Neil: “Knowledge Retention: The article also mentions the large numbers of soon-to-retire Baby Boomers. Most of the tacit knowledge in Agencies is in their heads. Before they leave, it would be advisable to attempt some transfer of knowledge to younger employees.”
Joe: If the knowledge in question were really “tacit,” I don’t think it could be transferred, since as Polanyi said it is “ineffable” and “we cannot tell it.” What you’re really talking about is mental knowledge of the retirees that can be expressed in some way by humans, and I don’t think that will be expressed, or can be easily expressed by retiring employees, without reference to the problem context that the mental knowledge solves. In other words, if you want to get the soon-to-be retirees’ knowledge, they’ll have to reconstruct and catalog both the problem contexts and the solutions they’ve used in the past, and Knowledge Managers will have to implement combined social and IT interventions to facilitate people doing that. This last is a KM service. But your statement above indicating knowledge transfer as a “solution” to the problem of “knowledge retention,” is not a “solution.” It’s only what a solution would produce. I don’t have the space here to provide a “solution.” And, again, I don’t think there is “a solution,” in the sense of some typical program that will do the trick in a formulaic way, but there are multiple things one can do to arrive at a program that will ameliorate the problem, and I think that narrative techniques will have a prominent place in any specific organizational context. I don’t think, however, that the most common approach, which appears to be a version of in-depth “exit” interviewing of soon to retire personnel is worth a damn.

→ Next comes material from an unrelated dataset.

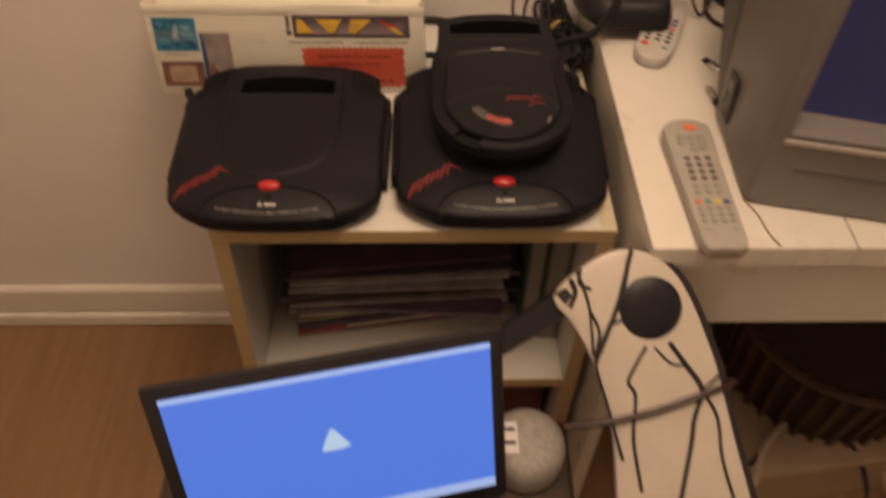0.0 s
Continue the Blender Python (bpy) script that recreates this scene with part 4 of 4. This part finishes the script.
for i, (x, th, col) in enumerate(((0.353, 0.022, (0.06, 0.085, 0.075)), (0.378, 0.028, (0.09, 0.12, 0.10)))):
    bd = thing("ring_binder", pose(x + 0.006, -0.329 - 0.004 * i, MIDZ, 0, 0, 0), ("narrow ring binder with dark green covers standing on the shelf", "wide ring binder with grey spine standing on the shelf")[i], "binder", "upright binders")
    cm = mat("binder_card", col, 0.5, var=0.15, scale=40)
    part("cover", brick(0, 0.0025, 0, 0.23, 0, 0.262, 0.0006, 1), cm, bd)
    part("cover", brick(th - 0.0025, th, 0, 0.23, 0, 0.262, 0.0006, 1), cm, bd)
    part("spine", brick(0.0026, th - 0.0026, 0, 0.0025, 0, 0.262, 0.0006, 1), BINDERSPINE, bd, "pale grey spine")
    part("page_block", brick(0.003, th - 0.003, 0.004, 0.222, 0.004, 0.255), PAGE, bd)
for i, (x, w, h, col) in enumerate(((0.05, 0.10, 0.22, (0.05, 0.05, 0.10)), (0.17, 0.09, 0.25, (0.09, 0.03, 0.04)), (0.29, 0.11, 0.255, (0.10, 0.025, 0.03)))):
    gb = tagged(part("game_case", brick(x, x + w, -0.37, -0.16, 0.0782, 0.0782 + h, 0.002, 1), mat("dark_case_print", col, 0.4, var=0.5, scale=25)), ("dark blue storage box in the lower shelf", "dark red storage box in the lower shelf", "red and blue storage box in the lower shelf")[i], "box", "lower shelf boxes")

# ---- laptop on its stool ----
STOOL = mat("dark_stained_wood", (0.06, 0.035, 0.022), 0.5, var=0.3, scale=8, stretch=(1, 8, 1))
LID_TL = Vector((-0.024, -0.600, 0.716))
ux = Vector((0.98, 0.2, 0)).normalized()
uv = (Vector((0, 0, -1)) * math.cos(radians(20)) + Vector((0.2, -0.98, 0)) * math.sin(radians(20))).normalized()
un = ux.cross(-uv).normalized()
lap = thing("laptop", Matrix.Translation(LID_TL + uv * 0.222) , "open black laptop showing a bright blue screen", "laptop")
LW, LH = 0.332, 0.222


def slab(u0, u1, v0, v1, h0, h1, bev=0.0):
    bm = brick(u0, u1, v0, v1, h0, h1, bev, 2)
    o = LID_TL - lap.matrix_world.translation
    for q in bm.verts:
        q.co = o + ux * q.co.x + uv * q.co.y + un * q.co.z
    return bm


LAPBLACK = mat("laptop_black_plastic", (0.018, 0.017, 0.02), 0.45, var=0.15, scale=30)
lidp = part("lid", slab(0, LW, 0, LH, -0.008, 0.0, 0.003), LAPBLACK, lap, smooth=True)
part("screen", slab(0.014, LW - 0.013, 0.014, 0.200, 0.0004, 0.0012), glowing("blue_screen", (0.065, 0.20, 0.84), 1.15), lap, "bright blue lit screen")
part("title_bar", slab(0.014, LW - 0.013, 0.014, 0.0195, 0.0013, 0.0017), glowing("pale_bar", (0.36, 0.52, 0.95), 1.2), lap, "pale lit bar")
part("task_bar", slab(0.014, LW - 0.013, 0.188, 0.200, 0.0013, 0.0017), glowing("pale_bar_low", (0.36, 0.52, 0.95), 1.1), lap, "pale lit bar")
tri = bmesh.new()
o = LID_TL - lap.matrix_world.translation
for q in ([(0.158, 0.083), (0.162, 0.083), (0.176, 0.106), (0.168, 0.109), (0.148, 0.109), (0.149, 0.103)],):
    lo = [o + ux * a + uv * b + un * 0.0014 for a, b in q]
    hi_ = [p + un * 0.0004 for p in lo]
    loft([lo, hi_], bm=tri)
part("screen_emblem", tri, glowing("pale_emblem", (0.45, 0.66, 0.95), 1.1), lap, "pale triangular emblem")
hinge = LID_TL + uv * LH
ub = Vector((ux.y, -ux.x, 0))
bb = brick(0, LW, 0.0, 0.225, -0.024, -0.004, 0.003, 2)
for q in bb.verts:
    q.co = ux * q.co.x + ub * q.co.y + Vector((0, 0, q.co.z))
part("base", bb, LAPBLACK, lap, smooth=True)
kb = brick(0.03, LW - 0.03, 0.03, 0.12, -0.0042, -0.002, 0.001, 1)
for q in kb.verts:
    q.co = ux * q.co.x + ub * q.co.y + Vector((0, 0, q.co.z))
part("keyboard", kb, BLACKSMOOTH, lap)
SZ = hinge.z - 0.0242
stool = thing("stool", pose(0.13, -0.77, 0), "plain dark wooden stool carrying the laptop", "stool")
part("seat", brick(-0.20, 0.265, -0.17, 0.265, SZ - 0.03, SZ, 0.006, 2), STOOL, stool)
for x, y in ((-0.17, -0.14), (0.215, -0.14), (-0.17, 0.23), (0.215, 0.23)):
    part("leg", brick(x - 0.016, x + 0.016, y - 0.016, y + 0.016, 0, SZ - 0.0305, 0.003, 1), STOOL, stool)

# round white speaker beside the laptop
MESH = mat("white_speaker_mesh", (0.42, 0.39, 0.36), 0.6, var=0.25, scale=160, bump=1.0, bump_scale=420)
spk = thing("speaker", pose(0.341, -0.556, SZ), "low round white speaker with fine mesh cover behind the laptop", "speaker")
part("mesh_cover", lathe([(0.036, 0.0), (0.042, 0.004), (0.0435, 0.015), (0.0435, 0.036), (0.041, 0.047), (0.035, 0.054), (0.025, 0.058), (0.008, 0.059)], 40), MESH, spk, smooth=True)
part("top_label", brick(-0.032, -0.012, -0.020, 0.018, 0.0545, 0.0598, 0.0008, 1), PAPER, spk, "white label with dark bars")
for y in (-0.008, 0.008):
    part("label_bar", brick(-0.029, -0.015, y - 0.002, y + 0.002, 0.0599, 0.0602), BLACKSMOOTH, spk)

# ---- guitar-shaped controller leaning against the desk ----
def guitar():
    g = thing("guitar_controller", pose(0.415, -0.485, 0.757, 42, 0, 0), "white guitar-shaped game controller with black crack pattern and disc", "game controller")
    shell = mat("cream_gloss_shell", (0.55, 0.495, 0.43), 0.34, var=0.07, scale=14, coat=0.2)
    side = mat("black_gloss_side", (0.018, 0.016, 0.018), 0.35, var=0.1, scale=20)
    # local x across, local -y down the body, local z out of the face
    left = [(0.006, 0.012), (-0.022, 0.004), (-0.047, -0.014), (-0.064, -0.030), (-0.066, -0.042), (-0.052, -0.054), (-0.036, -0.078), (-0.020, -0.118), (-0.008, -0.165), (-0.004, -0.24), (-0.014, -0.33), (-0.005, -0.38)]
    right = [(0.06, -0.395), (0.13, -0.37), (0.141, -0.30), (0.124, -0.228), (0.108, -0.170), (0.090, -0.098), (0.071, -0.048), (0.056, -0.018), (0.034, 0.004)]
    out = [tuple(p) for p in resample(rounded(left + right, 0.012, 3), 110)]
    c = (0.035, -0.16)
    sc = lambda s, z, dx=0.0: [(c[0] + (x - c[0]) * s + dx, c[1] + (y - c[1]) * (1 - (1 - s) * 0.5), z) for x, y in out]
    part("face_shell", loft([sc(1.0, -0.006), sc(1.0, -0.003), sc(0.985, 0.0), sc(0.93, 0.0015), sc(0.5, 0.003)]), shell, g, "glossy cream white face", smooth=True)
    part("side_body", loft([sc(0.93, -0.055, 0.014), sc(0.97, -0.045, 0.015), sc(0.99, -0.022, 0.014), sc(0.985, -0.0062, 0.009)]), side, g, "black glossy side", smooth=True)
    part("round_pad", lathe([(0.0295, 0.0005), (0.0295, 0.0042), (0.028, 0.0052), (0.010, 0.0058)], 40, cx=0.026, cy=-0.0455), BLACKSMOOTH, g, "matt black round pad", smooth=True)
    zz = 0.0033
    for w, pts in ((0.0022, [(0.008, 0.010), (0.003, -0.012), (-0.006, -0.046), (-0.018, -0.075), (-0.026, -0.098)]), (0.0014, [(-0.044, -0.010), (-0.036, -0.03), (-0.031, -0.05), (-0.028, -0.09)]), (0.0016, [(-0.04, -0.008), (-0.041, -0.022), (-0.030, -0.028)]),
                   (0.0018, [(0.022, -0.082), (0.012, -0.100), (0.005, -0.116), (0.012, -0.129), (0.010, -0.17), (0.018, -0.22)]), (0.0026, [(0.044, -0.078), (0.060, -0.1), (0.075, -0.123), (0.068, -0.15), (0.065, -0.175), (0.055, -0.23)]),
                   (0.0016, [(0.075, -0.123), (0.086, -0.115), (0.092, -0.108)]), (0.0020, [(0.004, -0.057), (-0.004, -0.058), (-0.012, -0.062)]), (0.0014, [(0.03, -0.083), (0.045, -0.098), (0.06, -0.1)]), (0.0024, [(-0.05, -0.018), (-0.045, -0.03), (-0.05, -0.045)]), (0.0016, [(-0.03, -0.05), (-0.022, -0.07), (-0.026, -0.098), (-0.014, -0.14), (0.0, -0.19)]), (0.0018, [(0.0, -0.032), (-0.006, -0.046)]), (0.0022, [(0.005, 0.0), (0.0, -0.03), (-0.01, -0.058), (-0.022, -0.088)]), (0.0016, [(0.075, -0.123), (0.09, -0.15), (0.095, -0.19), (0.11, -0.24)])):
        part("crack_stripe", tube([(x, y, zz) for x, y in pts], w, 6, 4, flat=0.35), side, g, smooth=True)
    part("horn_patch", drape([tuple(p) for p in resample([(-0.063, -0.032), (-0.054, -0.026), (-0.046, -0.034), (-0.054, -0.044)], 20)], lambda x, y: 0.0005, 0.0012, 0.001, rings_in=()), side, g)
    part("neck", loft([[(x, y + 0.012, z) for x, y, z in q] for q in ([(-0.052, -0.038, -0.006), (-0.052, -0.067, -0.006), (-0.052, -0.067, -0.026), (-0.052, -0.038, -0.026)], [(-0.112, -0.076, -0.006), (-0.112, -0.103, -0.006), (-0.112, -0.103, -0.026), (-0.112, -0.076, -0.026)])]), BLACKSMOOTH, g, "black neck bar")
    part("strap_cord", tube([(-0.055, -0.158, 0.002), (-0.02, -0.153, 0.008), (0.03, -0.142, 0.008), (0.09, -0.122, 0.006), (0.112, -0.118, -0.01)], 0.0032, 8, 5), BROWNWIRE, g, "brown cord lying across the face", smooth=True)
    return g


guitar()

# ---- under the desk ----
WICKER = mat("brown_wicker", (0.06, 0.032, 0.018), 0.6, var=0.4, scale=40)
bk = thing("wicker_basket", pose(0.93, -0.20, 0), "dark brown wicker basket on the floor under the desk", "basket")
part("liner", lathe([(0.13, 0.004), (0.15, 0.01), (0.175, 0.30)], 32), mat("basket_dark", (0.03, 0.018, 0.012), 0.8), bk, smooth=True)
post_ = None
for k in range(36):
    a = 2 * math.pi * k / 36
    mm = pose(0, 0, 0, 0, 0, math.degrees(a))
    if post_ is None:
        post_ = part("stake", tube([(0.152, 0, 0.0), (0.165, 0, 0.12), (0.18, 0, 0.305)], 0.0055, 6, 3), WICKER, bk)
        post_.matrix_local = mm
    else:
        same("stake", post_, mm, bk)
for z, r in ((0.02, 0.158), (0.30, 0.186)):
    part("hoop", tube([(r * math.cos(2 * math.pi * k / 24), r * math.sin(2 * math.pi * k / 24), z) for k in range(25)], 0.008, 6, 2), WICKER, bk, smooth=True)
CARDBROWN = mat("pale_cardboard", (0.33, 0.24, 0.165), 0.7, var=0.15, scale=14, bump=0.1)
cb = thing("carton", pose(0.72, -0.40, 0, 0, 0, 8), "pale flat cardboard carton on the floor under the desk", "carton")
part("body", brick(0, 0.32, -0.03, 0.20, 0, 0.13, 0.003, 1), CARDBROWN, cb)
part("flap", brick(0.002, 0.318, -0.028, 0.085, 0.1305, 0.133), CARDBROWN, cb)
part("flap", brick(0.002, 0.318, 0.088, 0.198, 0.1305, 0.133), CARDBROWN, cb)
cable("floor_cable", [(0.62, -0.30, 0.50), (0.64, -0.36, 0.35), (0.70, -0.42, 0.20), (0.76, -0.40, 0.142), (0.84, -0.33, 0.14), (0.93, -0.36, 0.141), (0.96, -0.44, 0.08), (0.90, -0.52, 0.006)], 0.004, RUBBER, "black cable hanging under the desk")
cable("floor_cable", [(0.75, -0.44, 0.138), (0.80, -0.36, 0.14), (0.90, -0.30, 0.145), (1.0, -0.33, 0.138), (1.02, -0.40, 0.06), (1.05, -0.46, 0.006)], 0.006, mat("pale_cable", (0.42, 0.33, 0.27), 0.5), "pale thick cable looped under the desk")

# ---- floor boards ----
floor = tagged(part("floor", brick(X0, X1, Y0, 0.0, -0.05, -0.009), mat("floor_bed", (0.05, 0.03, 0.02), 0.9)), "warm oak laminate plank floor", "floor", kind="structure")
PW, PL = 0.193, 1.285
plank = None
for i in range(int((X1 - X0) / PW) + 1):
    off = -((i * 0.43) % 1.0) * PL
    y = Y0 + off
    while y < 0:
        a, b = max(y, Y0), min(y + PL, 0.0)
        if b - a > 0.02:
            full = abs((b - a) - PL) < 1e-6
            x0 = X0 + i * PW
            w = min(PW, X1 - x0)
            if w > 0.02:
                if full and w == PW and plank is not None:
                    same("plank", plank, pose(x0, a, 0), floor)
                else:
                    ob = part("plank", brick(0.0001, w - 0.0001, 0.0001, b - a - 0.0001, -0.0085, 0.0, 0.0005, 1), OAK, floor)
                    ob.matrix_local = pose(x0, a, 0)
                    if full and w == PW:
                        plank = ob
        y += PL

Neil: Knowledge-Enabling of Processes: Most new hires and personnel who transfer into new, more critical positions, will need performance support in doing their jobs. Training is the usual answer, but it takes a long time and there most likely aren’t existing courses for all of these diverse positions. When jobs consist of definable processes, it might be useful to consider process mapping, and embedding of performance support content in the process, using some fairly low cost tools which are on the market. This will enable new employees to hit the ground running.

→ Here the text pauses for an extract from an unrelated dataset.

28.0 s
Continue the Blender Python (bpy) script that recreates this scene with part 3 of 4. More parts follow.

Joe: Here, I think the KM service is implementing the performance support systems which will deliver the just-in-time knowledge to employees in the context of operational processes. However, there’s no single solution. Rather, the solution will differ with each process mapped and embedded with performance support. Mark McElroy and I have discussed a paradigmatic case of this kind of support here.
But there are many variations that will differ widely according to context. Also, training and performance support in a process context don’t exhaust the possibilities of solving the problem of knowledge-enabling processes. In particular, mentoring by operational management in problem contexts is very effective provided the organization is structured in such a way that managers don’t have too great a span of control and the organizational hierarchy is relatively flat so that there’s time for mentoring new personnel in a problem context. The KM service related to mentoring is training managers in mentoring and introducing a mentoring culture that is demand-driven by the inexperienced personnel.
In addition, where possible, teams made up of experienced and inexperienced personnel should perform processes so that knowledge based on experience can be transferred easily in the context of problems that may arise. The KM service here is in introducing the culture of deep problem solving and “swarming problems” into teams, and in facilitating team operation by implementing supporting IT tools including social computing tools. Team problem solving, however, is knowledge processing not Knowledge Management.
Neil: Knowledge Sharing and Informal Learning: It is critical that Agencies establish the proper atmosphere for rapid and efficient knowledge sharing within and across organizational boundaries. Without this capability, every task will become more difficult as employees struggle to find answers to their many questions.
Joe: It’s a KM Service to intervene to facilitate “the proper atmosphere.” However, there’s nothing in the above statement that suggests the outline of a “solution” about how to facilitate “the proper atmosphere.” Such solutions, involve multiple practices, tools, procedures, etc. and are context-driven in the sense that the way to create such as atmosphere is dependent on an organization’s starting place. Steve Cavaleri and I have talked some about how to do this here.
Neil: Transition Help Desk: It will be useful for each Agency to establish a Transition Help Desk staffed by experienced employees to support new hires with basic information.
Joe: That’s fine, but is running the help desk, KM? If so, why? If not, where does KM come into the process of setting up a help desk? The answer to these questions depends on the distinction between knowledge processing and KM.